Each line below must be set down exactly; omit any image you find.

■ Data

::::

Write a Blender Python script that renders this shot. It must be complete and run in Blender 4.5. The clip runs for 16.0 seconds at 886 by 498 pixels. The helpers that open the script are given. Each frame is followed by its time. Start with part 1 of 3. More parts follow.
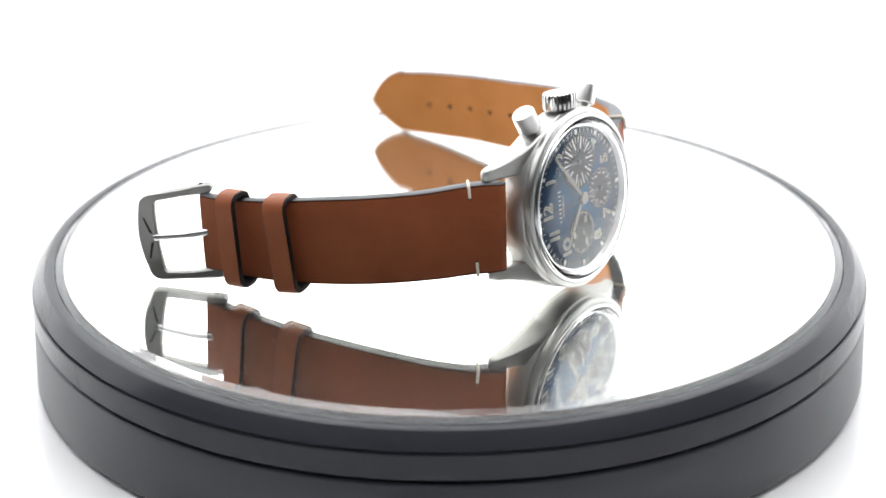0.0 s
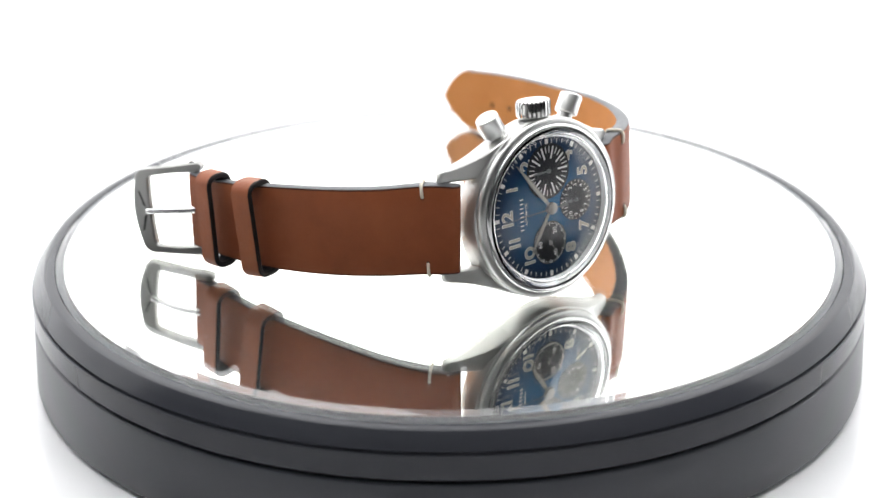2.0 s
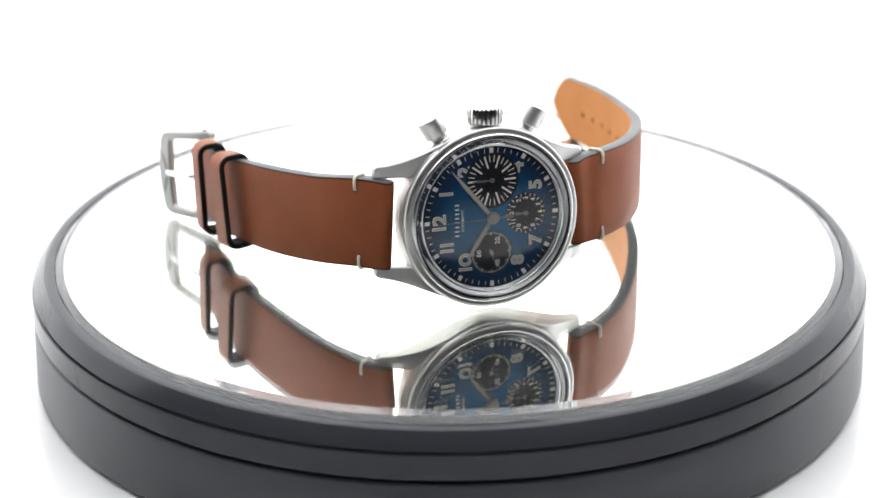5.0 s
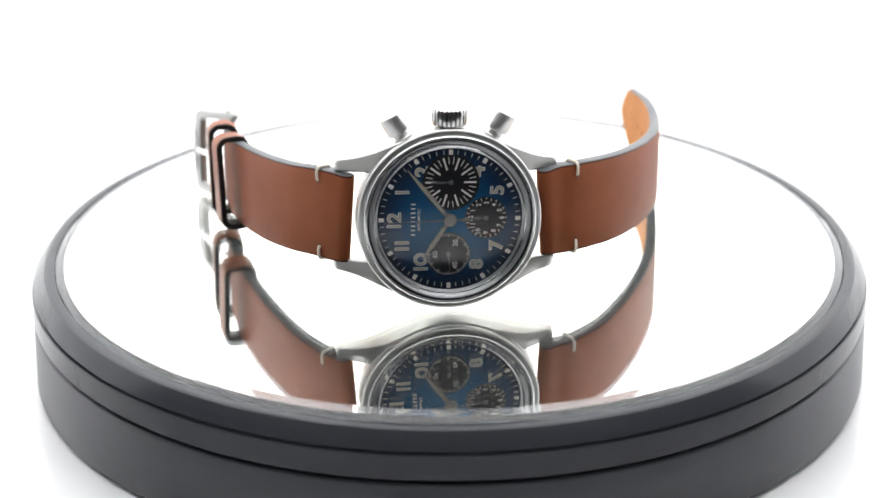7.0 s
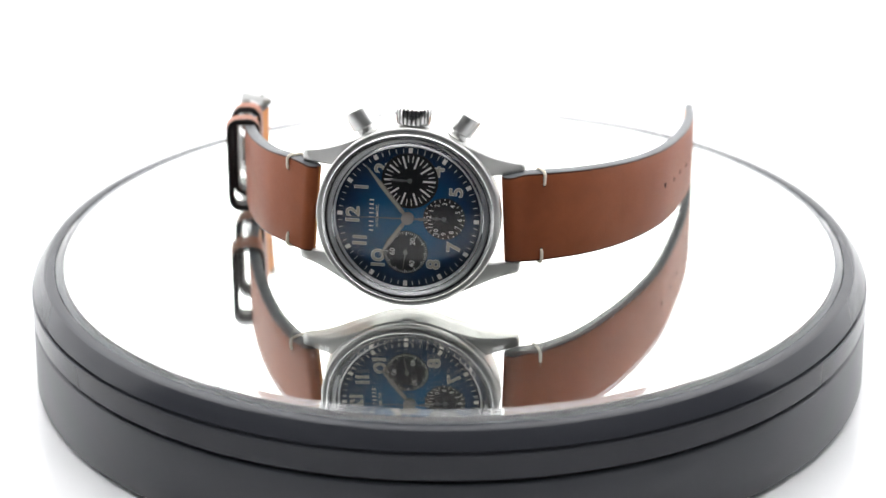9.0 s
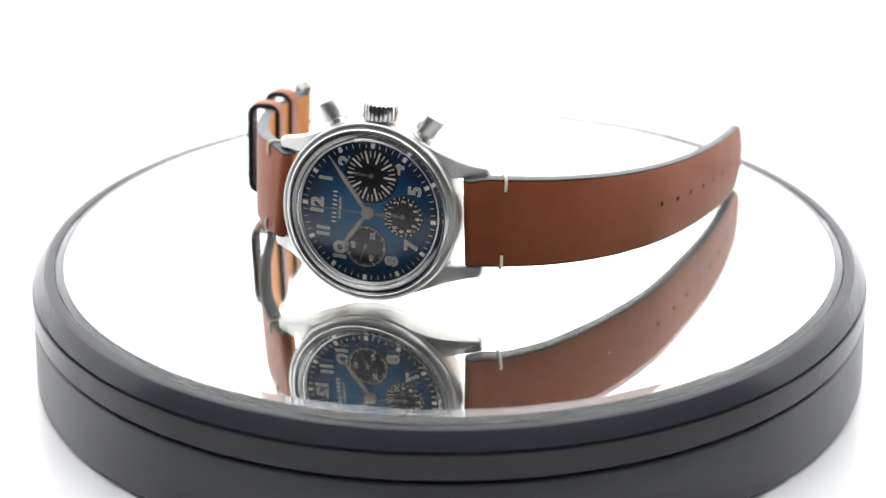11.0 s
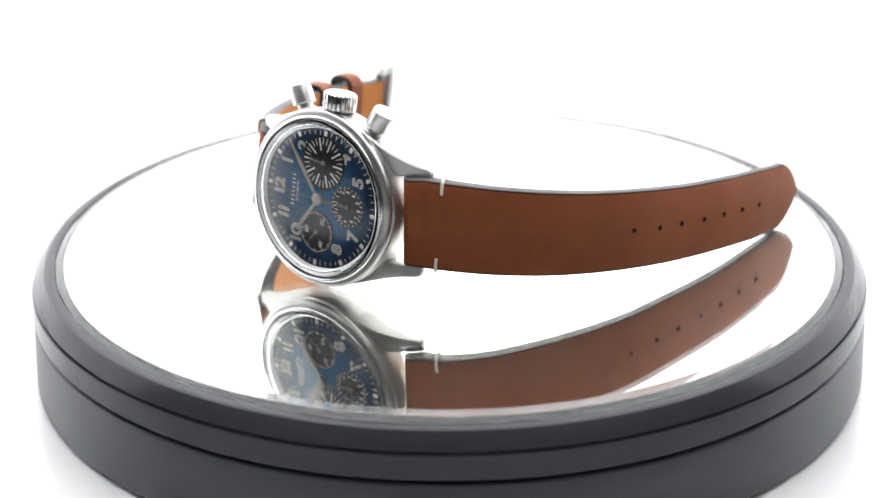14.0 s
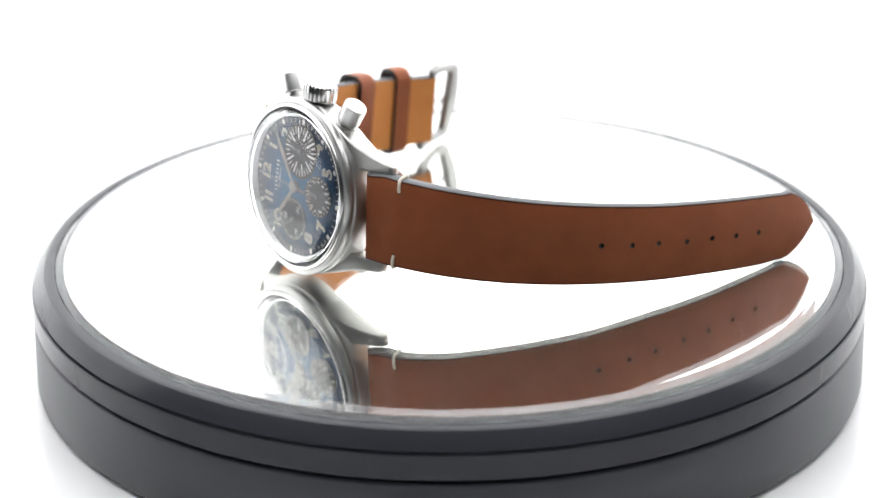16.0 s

::::

■ Full solution
Write a Blender Python script that renders this shot. It must be complete and run in Blender 4.5. The clip runs for 16.0 seconds at 886 by 498 pixels. The helpers that open the script are given. Each frame is followed by its time. Start with part 1 of 3. More parts follow.
0.0 s
2.0 s
5.0 s
7.0 s
9.0 s
11.0 s
14.0 s
16.0 s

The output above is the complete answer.